What is asked
Omit every image, and transcribe the remaining entries exactly as given.

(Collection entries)
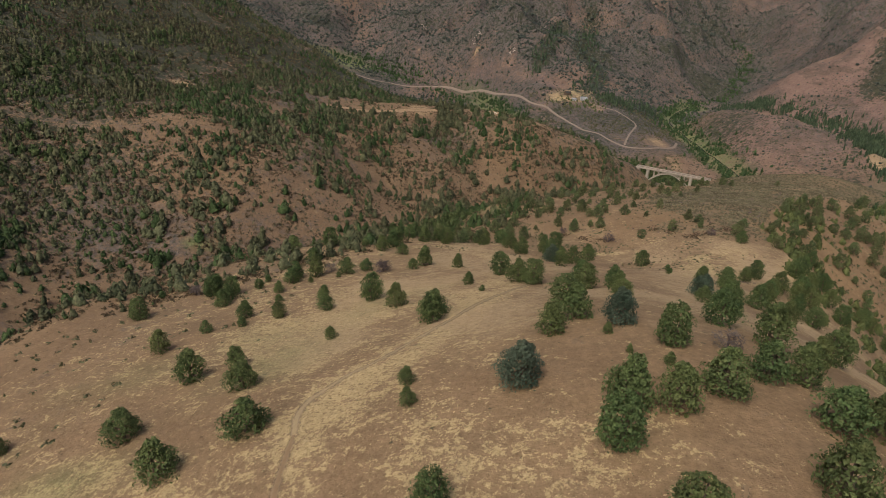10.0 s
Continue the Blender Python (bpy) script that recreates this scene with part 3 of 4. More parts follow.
def ribbon(name, line, width, mat, lift, gap=2.0, ragged=0.0, seed=1, level=None, profile=(-1, -0.6, -0.2, 0.2, 0.6, 1), dish=0.0):
    p = smooth_line(line, gap)
    tangent = np.gradient(p, axis=0)
    side = np.stack([-tangent[:, 1], tangent[:, 0]], 1) / np.hypot(*tangent.T)[:, None]
    k = np.array(profile)
    w = width / 2 * (1 + ragged * fbm(p[:, 0] * 3, p[:, 1] * 3, 12, 3, seed))
    shift = ragged * 0.5 * fbm(p[:, 0], p[:, 1], 9, 2, seed + 5)
    at = p[:, None] + side[:, None] * (w[:, None] * k + shift[:, None])[..., None]
    z = ground_z(at[..., 0], at[..., 1]) + lift * (1 - 0.9 * np.abs(k) ** 6) - dish * (np.abs(np.abs(k) - 0.6) < 0.05)
    if level is not None:
        z = np.maximum(z, np.array(level)[:, None]) if np.ndim(level) else z * 0 + level
    verts = np.concatenate([at, z[..., None]], -1).reshape(-1, 3)
    n, m = len(p), len(k)
    i, j = np.meshgrid(np.arange(n - 1), np.arange(m - 1), indexing="ij")
    c = (i * m + j).ravel()
    me = mesh_of(name, verts, np.stack([c, c + 1, c + m + 1, c + m], 1), mat, True)
    me.attributes.new("across", "FLOAT", "POINT").data.foreach_set("value", np.tile(k, n).astype(np.float32))
    return new(name, me)


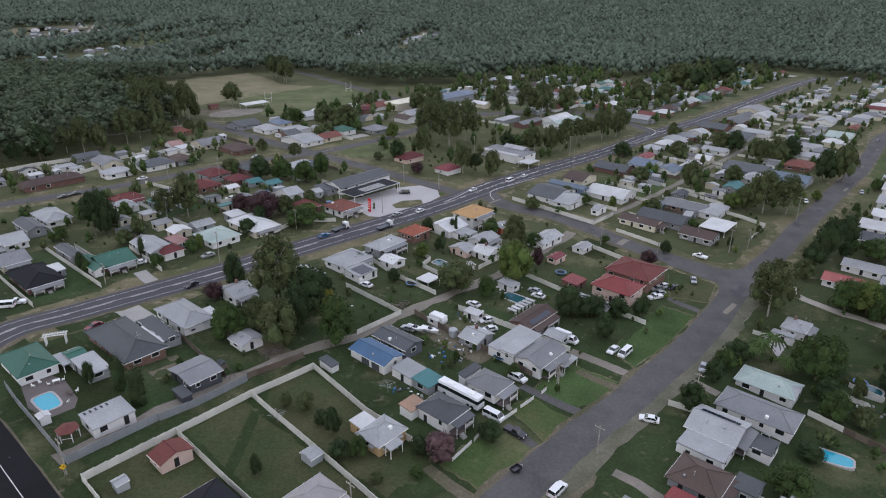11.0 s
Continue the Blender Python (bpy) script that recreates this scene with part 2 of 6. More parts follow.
def turf(name, colour, dry, bare, rough_at=(0.50, 0.66), worn=(0.60, 0.74), tint=0.0, inland=None):
    """Mown grass: fresh and dry areas a few metres wide, thin worn spots, fine blade-scale grain."""
    m = bpy.data.materials.new(name)
    m.use_nodes = True
    n, l = m.node_tree.nodes, m.node_tree.links
    p = n["Principled BSDF"]
    p.inputs["Roughness"].default_value = 0.95
    p.inputs["Specular IOR Level"].default_value = 0.08
    pos = n.new("ShaderNodeNewGeometry").outputs["Position"]

    def noise(scale, detail, rough=0.55):
        q = n.new("ShaderNodeTexNoise")
        q.inputs["Scale"].default_value, q.inputs["Detail"].default_value, q.inputs["Roughness"].default_value = scale, detail, rough
        l.new(pos, q.inputs["Vector"])
        return q.outputs[0]

    def span(v, lo, hi, a=0.0, b=1.0):
        q = n.new("ShaderNodeMapRange")
        for i, k in enumerate((lo, hi, a, b)):
            q.inputs[i + 1].default_value = k
        l.new(v, q.inputs[0])
        return q.outputs[0]

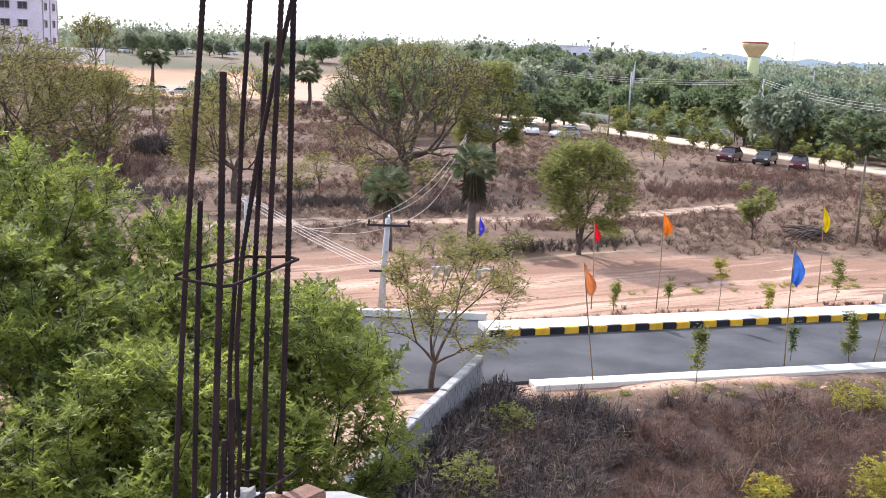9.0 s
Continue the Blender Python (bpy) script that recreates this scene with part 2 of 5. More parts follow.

Full output
10.0 s
Continue the Blender Python (bpy) script that recreates this scene with part 3 of 4. More parts follow.
def ribbon(name, line, width, mat, lift, gap=2.0, ragged=0.0, seed=1, level=None, profile=(-1, -0.6, -0.2, 0.2, 0.6, 1), dish=0.0):
    p = smooth_line(line, gap)
    tangent = np.gradient(p, axis=0)
    side = np.stack([-tangent[:, 1], tangent[:, 0]], 1) / np.hypot(*tangent.T)[:, None]
    k = np.array(profile)
    w = width / 2 * (1 + ragged * fbm(p[:, 0] * 3, p[:, 1] * 3, 12, 3, seed))
    shift = ragged * 0.5 * fbm(p[:, 0], p[:, 1], 9, 2, seed + 5)
    at = p[:, None] + side[:, None] * (w[:, None] * k + shift[:, None])[..., None]
    z = ground_z(at[..., 0], at[..., 1]) + lift * (1 - 0.9 * np.abs(k) ** 6) - dish * (np.abs(np.abs(k) - 0.6) < 0.05)
    if level is not None:
        z = np.maximum(z, np.array(level)[:, None]) if np.ndim(level) else z * 0 + level
    verts = np.concatenate([at, z[..., None]], -1).reshape(-1, 3)
    n, m = len(p), len(k)
    i, j = np.meshgrid(np.arange(n - 1), np.arange(m - 1), indexing="ij")
    c = (i * m + j).ravel()
    me = mesh_of(name, verts, np.stack([c, c + 1, c + m + 1, c + m], 1), mat, True)
    me.attributes.new("across", "FLOAT", "POINT").data.foreach_set("value", np.tile(k, n).astype(np.float32))
    return new(name, me)


11.0 s
Continue the Blender Python (bpy) script that recreates this scene with part 2 of 6. More parts follow.
def turf(name, colour, dry, bare, rough_at=(0.50, 0.66), worn=(0.60, 0.74), tint=0.0, inland=None):
    """Mown grass: fresh and dry areas a few metres wide, thin worn spots, fine blade-scale grain."""
    m = bpy.data.materials.new(name)
    m.use_nodes = True
    n, l = m.node_tree.nodes, m.node_tree.links
    p = n["Principled BSDF"]
    p.inputs["Roughness"].default_value = 0.95
    p.inputs["Specular IOR Level"].default_value = 0.08
    pos = n.new("ShaderNodeNewGeometry").outputs["Position"]

    def noise(scale, detail, rough=0.55):
        q = n.new("ShaderNodeTexNoise")
        q.inputs["Scale"].default_value, q.inputs["Detail"].default_value, q.inputs["Roughness"].default_value = scale, detail, rough
        l.new(pos, q.inputs["Vector"])
        return q.outputs[0]

    def span(v, lo, hi, a=0.0, b=1.0):
        q = n.new("ShaderNodeMapRange")
        for i, k in enumerate((lo, hi, a, b)):
            q.inputs[i + 1].default_value = k
        l.new(v, q.inputs[0])
        return q.outputs[0]

9.0 s
Continue the Blender Python (bpy) script that recreates this scene with part 2 of 5. More parts follow.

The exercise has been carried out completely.